His Lordship then examined the reported decisions to see whether they displaced his reasoning, and continued, at p. 484:

      "Hence, from the earliest times a yearly tenancy has been an estate which continued only so long as it was the will of both parties that it should continue, albeit that either party could only signify his unwillingness that the tenancy should continue beyond the end of any year by giving the appropriate advance notice to that effect. Applying this principle to the case of a yearly tenancy where either the lessor's or the lessee's interest is held jointly by two or more parties, logic seems to me to dictate the conclusion that the will of all the joint parties is necessary to the continuance of the interest."

Lord Bridge concluded his analysis, at pp. 490-491:

     "Finally, it is said that all positive dealing with a joint tenancy require the concurrence of all joint tenants if they are to be effective.
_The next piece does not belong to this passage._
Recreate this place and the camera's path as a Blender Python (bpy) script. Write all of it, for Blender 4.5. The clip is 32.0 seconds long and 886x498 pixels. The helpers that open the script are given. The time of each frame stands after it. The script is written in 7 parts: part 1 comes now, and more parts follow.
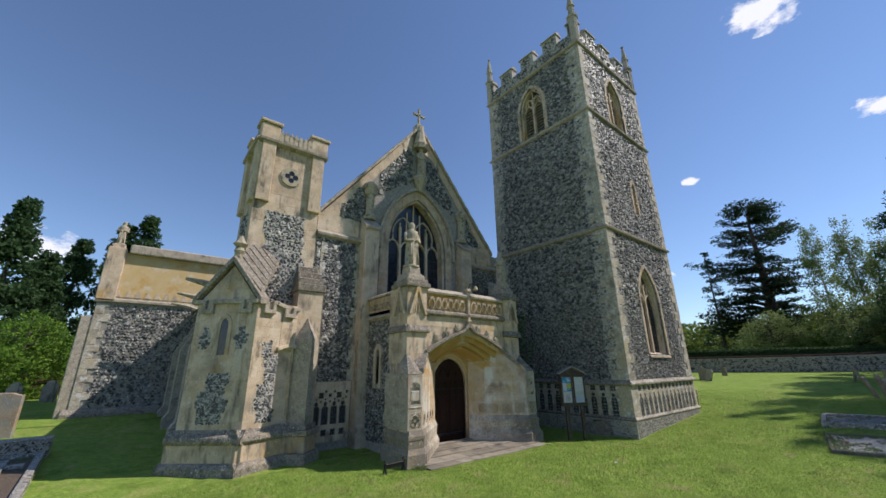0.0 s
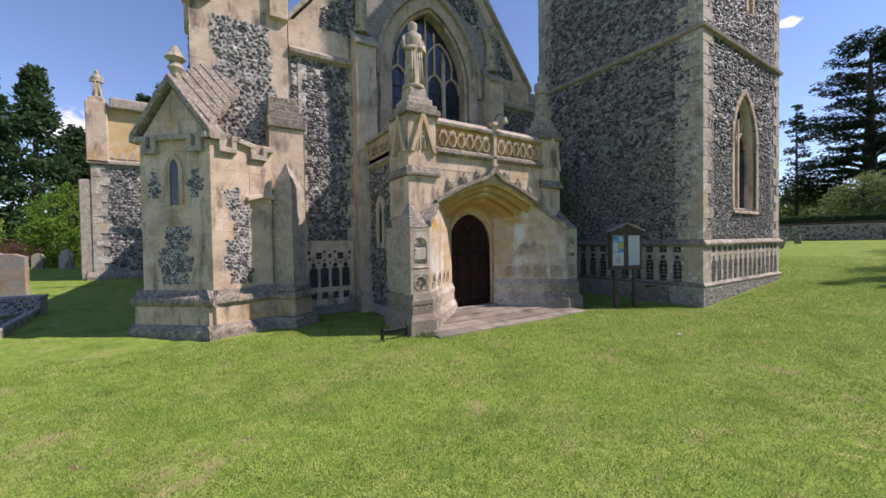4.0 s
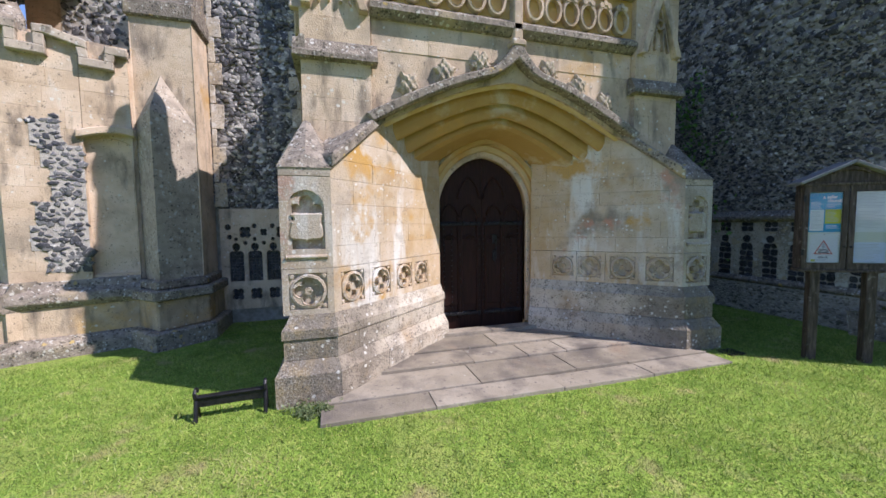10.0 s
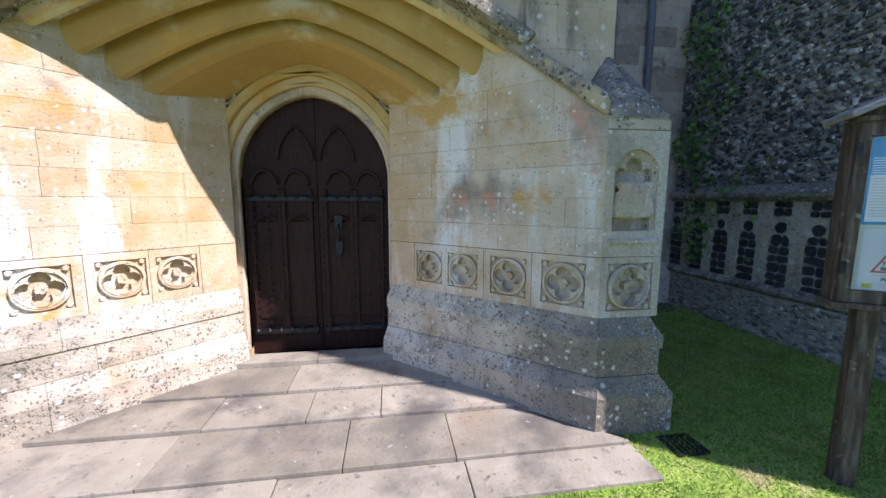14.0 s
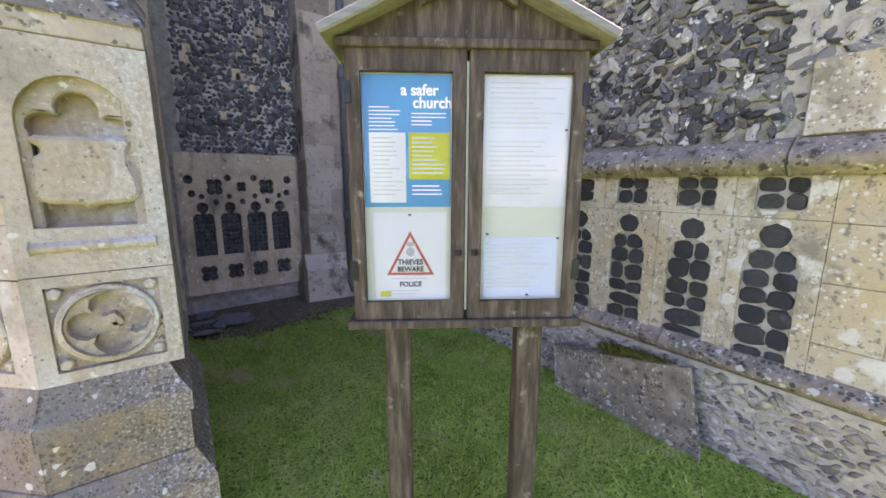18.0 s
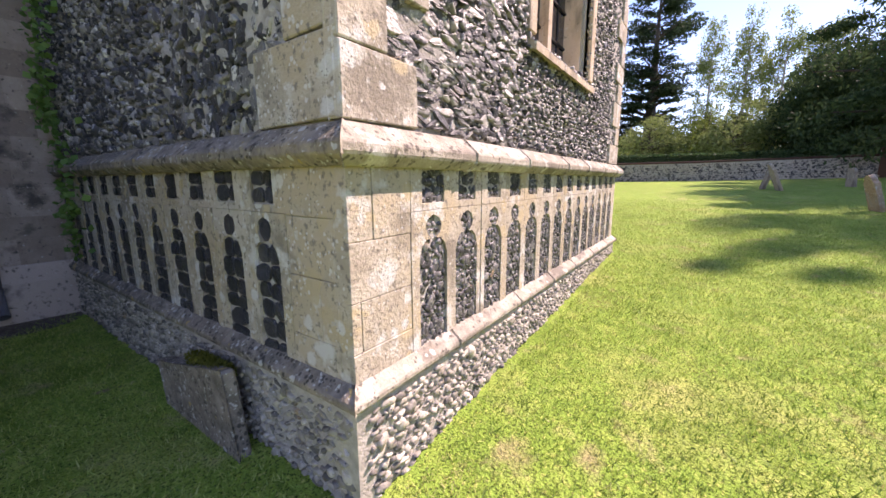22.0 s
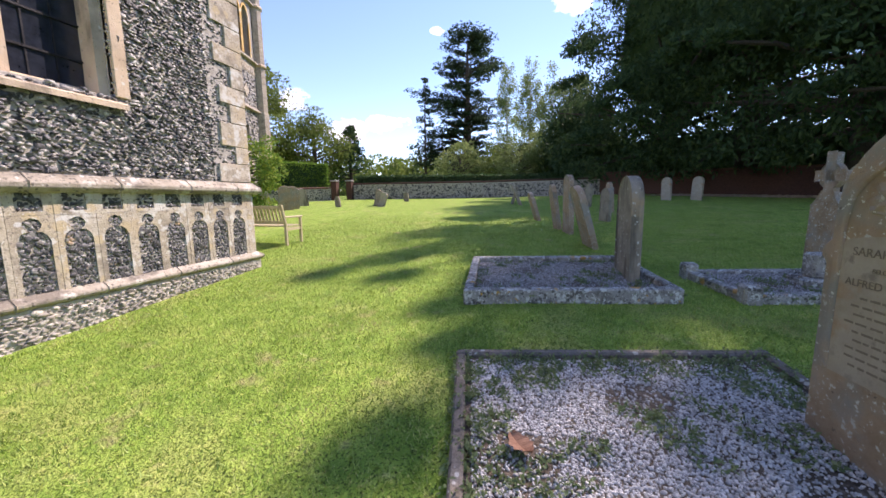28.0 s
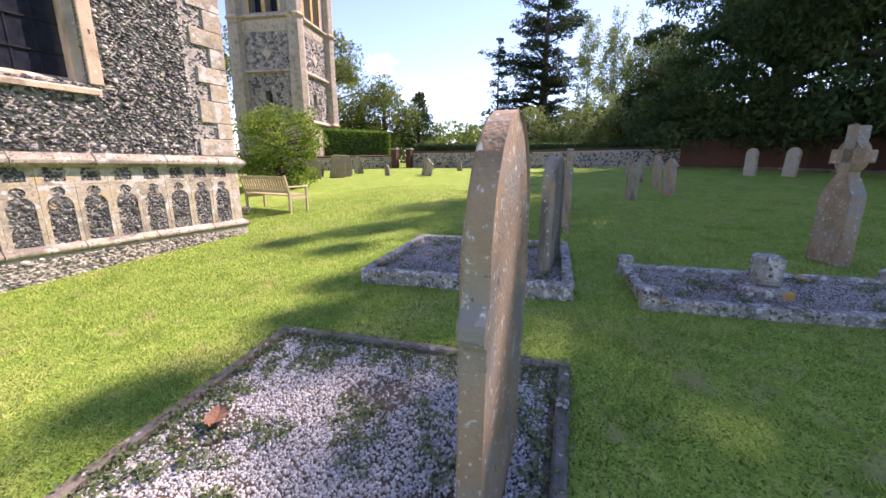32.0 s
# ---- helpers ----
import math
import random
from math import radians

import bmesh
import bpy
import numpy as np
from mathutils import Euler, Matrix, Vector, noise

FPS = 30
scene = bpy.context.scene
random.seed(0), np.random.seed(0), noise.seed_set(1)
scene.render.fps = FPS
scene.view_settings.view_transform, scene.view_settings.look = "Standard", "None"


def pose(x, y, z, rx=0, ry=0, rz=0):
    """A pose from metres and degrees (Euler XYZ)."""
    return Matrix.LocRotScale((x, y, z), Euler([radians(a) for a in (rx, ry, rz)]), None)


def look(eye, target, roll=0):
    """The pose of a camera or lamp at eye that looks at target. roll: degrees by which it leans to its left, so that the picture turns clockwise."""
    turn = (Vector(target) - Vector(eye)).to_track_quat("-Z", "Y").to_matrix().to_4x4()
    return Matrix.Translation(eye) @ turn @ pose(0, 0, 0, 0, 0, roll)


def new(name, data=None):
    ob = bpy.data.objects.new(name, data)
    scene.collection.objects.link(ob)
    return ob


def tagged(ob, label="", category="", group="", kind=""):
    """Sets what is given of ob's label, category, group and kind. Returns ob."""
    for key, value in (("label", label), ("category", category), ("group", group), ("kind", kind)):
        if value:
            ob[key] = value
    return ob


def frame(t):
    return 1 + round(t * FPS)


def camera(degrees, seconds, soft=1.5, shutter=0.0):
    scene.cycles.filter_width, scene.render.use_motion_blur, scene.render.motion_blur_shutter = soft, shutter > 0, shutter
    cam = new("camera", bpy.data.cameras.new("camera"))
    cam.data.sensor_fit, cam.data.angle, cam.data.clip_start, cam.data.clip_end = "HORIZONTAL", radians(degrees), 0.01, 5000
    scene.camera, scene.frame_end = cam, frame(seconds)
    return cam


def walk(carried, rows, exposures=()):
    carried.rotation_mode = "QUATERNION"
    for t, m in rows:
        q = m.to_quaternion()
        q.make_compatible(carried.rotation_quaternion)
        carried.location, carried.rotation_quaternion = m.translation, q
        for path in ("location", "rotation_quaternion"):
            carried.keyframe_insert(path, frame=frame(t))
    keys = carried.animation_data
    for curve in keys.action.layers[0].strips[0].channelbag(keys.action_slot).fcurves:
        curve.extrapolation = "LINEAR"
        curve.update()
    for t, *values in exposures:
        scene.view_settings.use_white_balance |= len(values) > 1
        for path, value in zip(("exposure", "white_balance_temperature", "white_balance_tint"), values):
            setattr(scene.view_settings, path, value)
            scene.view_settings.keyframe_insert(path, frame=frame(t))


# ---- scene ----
cam = camera(100.5, 32.0, soft=1.6)
PATH = [
    (0, (-8.352, -10.033, 2.262), (-7.156, -8.549, 2.867), -0.7),
    (0.5, (-8.028, -9.893, 2.195), (-6.861, -8.361, 2.732), -0.8),
    (1, (-7.778, -9.711, 2.144), (-6.664, -8.105, 2.568), -0.9),
    (1.5, (-7.512, -9.459, 2.069), (-6.423, -7.810, 2.375), -0.6),
    (2, (-7.260, -9.223, 2.053), (-6.159, -7.571, 2.289), -0.7),
    (2.5, (-6.942, -8.960, 1.998), (-5.842, -7.295, 2.130), -0.7),
    (3, (-6.661, -8.704, 1.926), (-5.573, -7.028, 2.005), -0.8),
    (3.5, (-6.386, -8.405, 1.851), (-5.297, -6.728, 1.831), -0.8),
    (5.5, (-5.212, -7.222, 1.595), (-4.174, -5.514, 1.532), -0.8),
    (6, (-4.906, -6.934, 1.638), (-3.822, -5.256, 1.538), -0.9),
    (6.5, (-4.536, -6.592, 1.622), (-3.433, -4.926, 1.536), -0.8),
    (7, (-4.210, -6.264, 1.610), (-3.123, -4.590, 1.490), -0.8),
    (7.5, (-3.909, -5.966, 1.628), (-2.847, -4.274, 1.540), -0.7),
    (8, (-3.589, -5.692, 1.590), (-2.605, -3.953, 1.498), -0.8),
    (8.5, (-3.218, -5.477, 1.614), (-2.382, -3.662, 1.526), -0.8),
    (9, (-2.901, -5.299, 1.567), (-2.154, -3.446, 1.459), -0.6),
    (9.5, (-2.544, -5.151, 1.548), (-1.878, -3.269, 1.424), -0.6),
    (10, (-2.128, -5.065, 1.520), (-1.571, -3.148, 1.387), -0.6),
    (10.5, (-1.730, -4.906, 1.511), (-1.303, -2.964, 1.296), -0.4),
    (11, (-1.381, -4.711, 1.529), (-1.049, -2.751, 1.308), -0.1),
    (11.5, (-1.005, -4.545, 1.557), (-0.754, -2.574, 1.328), 0.0),
    (12, (-0.662, -4.379, 1.547), (-0.500, -2.397, 1.335), 0.1),
    (12.5, (-0.280, -4.169, 1.515), (-0.213, -2.187, 1.253), 0.1),
    (13, (0.065, -3.991, 1.516), (0.132, -2.006, 1.280), 0.1),
    (13.5, (0.387, -3.856, 1.499), (0.540, -1.875, 1.269), 0.1),
    (14, (0.706, -3.735, 1.506), (0.993, -1.773, 1.247), 0.1),
    (14.5, (1.080, -3.571, 1.516), (1.550, -1.647, 1.241), -0.3),
    (15, (1.322, -3.511, 1.476), (2.012, -1.649, 1.240), -0.1),
    (15.5, (1.596, -3.441, 1.465), (2.496, -1.671, 1.222), -0.1),
    (17.5, (2.480, -3.294, 1.473), (3.601, -1.670, 1.150), 0.1),
    (18, (2.670, -3.354, 1.469), (3.812, -1.750, 1.118), 0.1),
    (18.5, (2.888, -3.504, 1.478), (4.058, -1.915, 1.151), 0.1),
    (19, (3.062, -3.645, 1.473), (4.251, -2.073, 1.131), 0.2),
    (19.5, (3.256, -3.769, 1.437), (4.535, -2.273, 1.081), -0.0),
    (20, (3.489, -3.894, 1.442), (4.850, -2.477, 1.069), -0.1),
    (20.5, (3.685, -4.061, 1.450), (5.136, -2.731, 1.100), -0.2),
    (21, (3.840, -4.267, 1.457), (5.366, -3.019, 1.119), -0.2),
    (21.5, (3.988, -4.490, 1.464), (5.548, -3.291, 1.109), -0.3),
    (22, (4.168, -4.694, 1.447), (5.780, -3.567, 1.085), -0.2),
    (22.5, (4.381, -4.911, 1.435), (6.067, -3.883, 1.115), -0.6),
    (23, (4.514, -5.146, 1.442), (6.269, -4.227, 1.163), -0.7),
    (23.5, (4.619, -5.426, 1.447), (6.423, -4.599, 1.196), -0.8),
    (24, (4.693, -5.747, 1.447), (6.516, -4.973, 1.165), -0.9),
    (24.5, (4.837, -6.058, 1.440), (6.697, -5.384, 1.148), -0.8),
    (25, (4.924, -6.315, 1.460), (6.806, -5.711, 1.151), -1.0),
    (25.5, (4.987, -6.638, 1.476), (6.889, -6.101, 1.169), -1.0),
    (26, (5.028, -6.981, 1.478), (6.935, -6.452, 1.191), -1.0),
    (26.5, (5.132, -7.330, 1.462), (7.051, -6.842, 1.177), -1.0),
    (28.5, (5.670, -8.479, 1.428), (7.599, -8.022, 1.158), -0.1),
    (29, (5.770, -8.817, 1.449), (7.720, -8.467, 1.178), -0.4),
    (29.5, (5.811, -9.158, 1.475), (7.785, -8.961, 1.223), -0.4),
    (30, (5.909, -9.454, 1.482), (7.888, -9.296, 1.240), -0.6),
    (30.5, (6.016, -9.711, 1.484), (7.981, -9.485, 1.188), -0.3),
    (31, (6.135, -9.906, 1.501), (8.082, -9.573, 1.186), -0.2),
    (31.5, (6.232, -10.045, 1.536), (8.121, -9.538, 1.119), 0.0),
    (32, (6.270, -10.148, 1.572), (8.023, -9.293, 1.128), 0.4),
]
EXPOSURES = [(0, 0.12, 6400, 16), (1.5, 0.24, 6450, 22), (4, 0.42, 6500, 28), (6, 0.5, 6500, 29), (9, 0.6, 6200, 27), (12, 0.8, 5800, 21), (14, 1.2, 5900, 24), (15, 1.85, 6500, 33), (15.5, 2.1, 6800, 36), (17.5, 2.6, 7500, 40), (19.5, 2.35, 7700, 50), (20.5, 1.75, 7600, 48), (21.5, 1.5, 7300, 42), (22.3, 1.3, 7000, 37), (23, 1.05, 6700, 30), (26, 1.05, 6600, 28), (28.5, 1.2, 6800, 32), (30, 1.32, 7000, 35), (32, 1.42, 7100, 37)]
walk(cam, [(t, look(eye, target, roll)) for t, eye, target, roll in PATH], EXPOSURES)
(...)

Thus, a single joint tenant cannot exercise a break clause in a lease, surrender the term, make a disclaimer, exercise an option to renew the term or apply for relief from forfeiture. All these positive acts which joint tenants must concur in performing are said to afford analogies with the service of notice to determine a periodic tenancy which is likewise a positive act. But this is to confuse the form with the substance. The action of giving notice to determine a periodic tenancy is in form positive; but both on authority and on the principle so aptly summed up in the pithy Scottish phrase 'tacit relocation' the substance of the matter is that it is by his omission to give notice of termination that each party signifies the necessary positive assent to the extension of the term for a further period."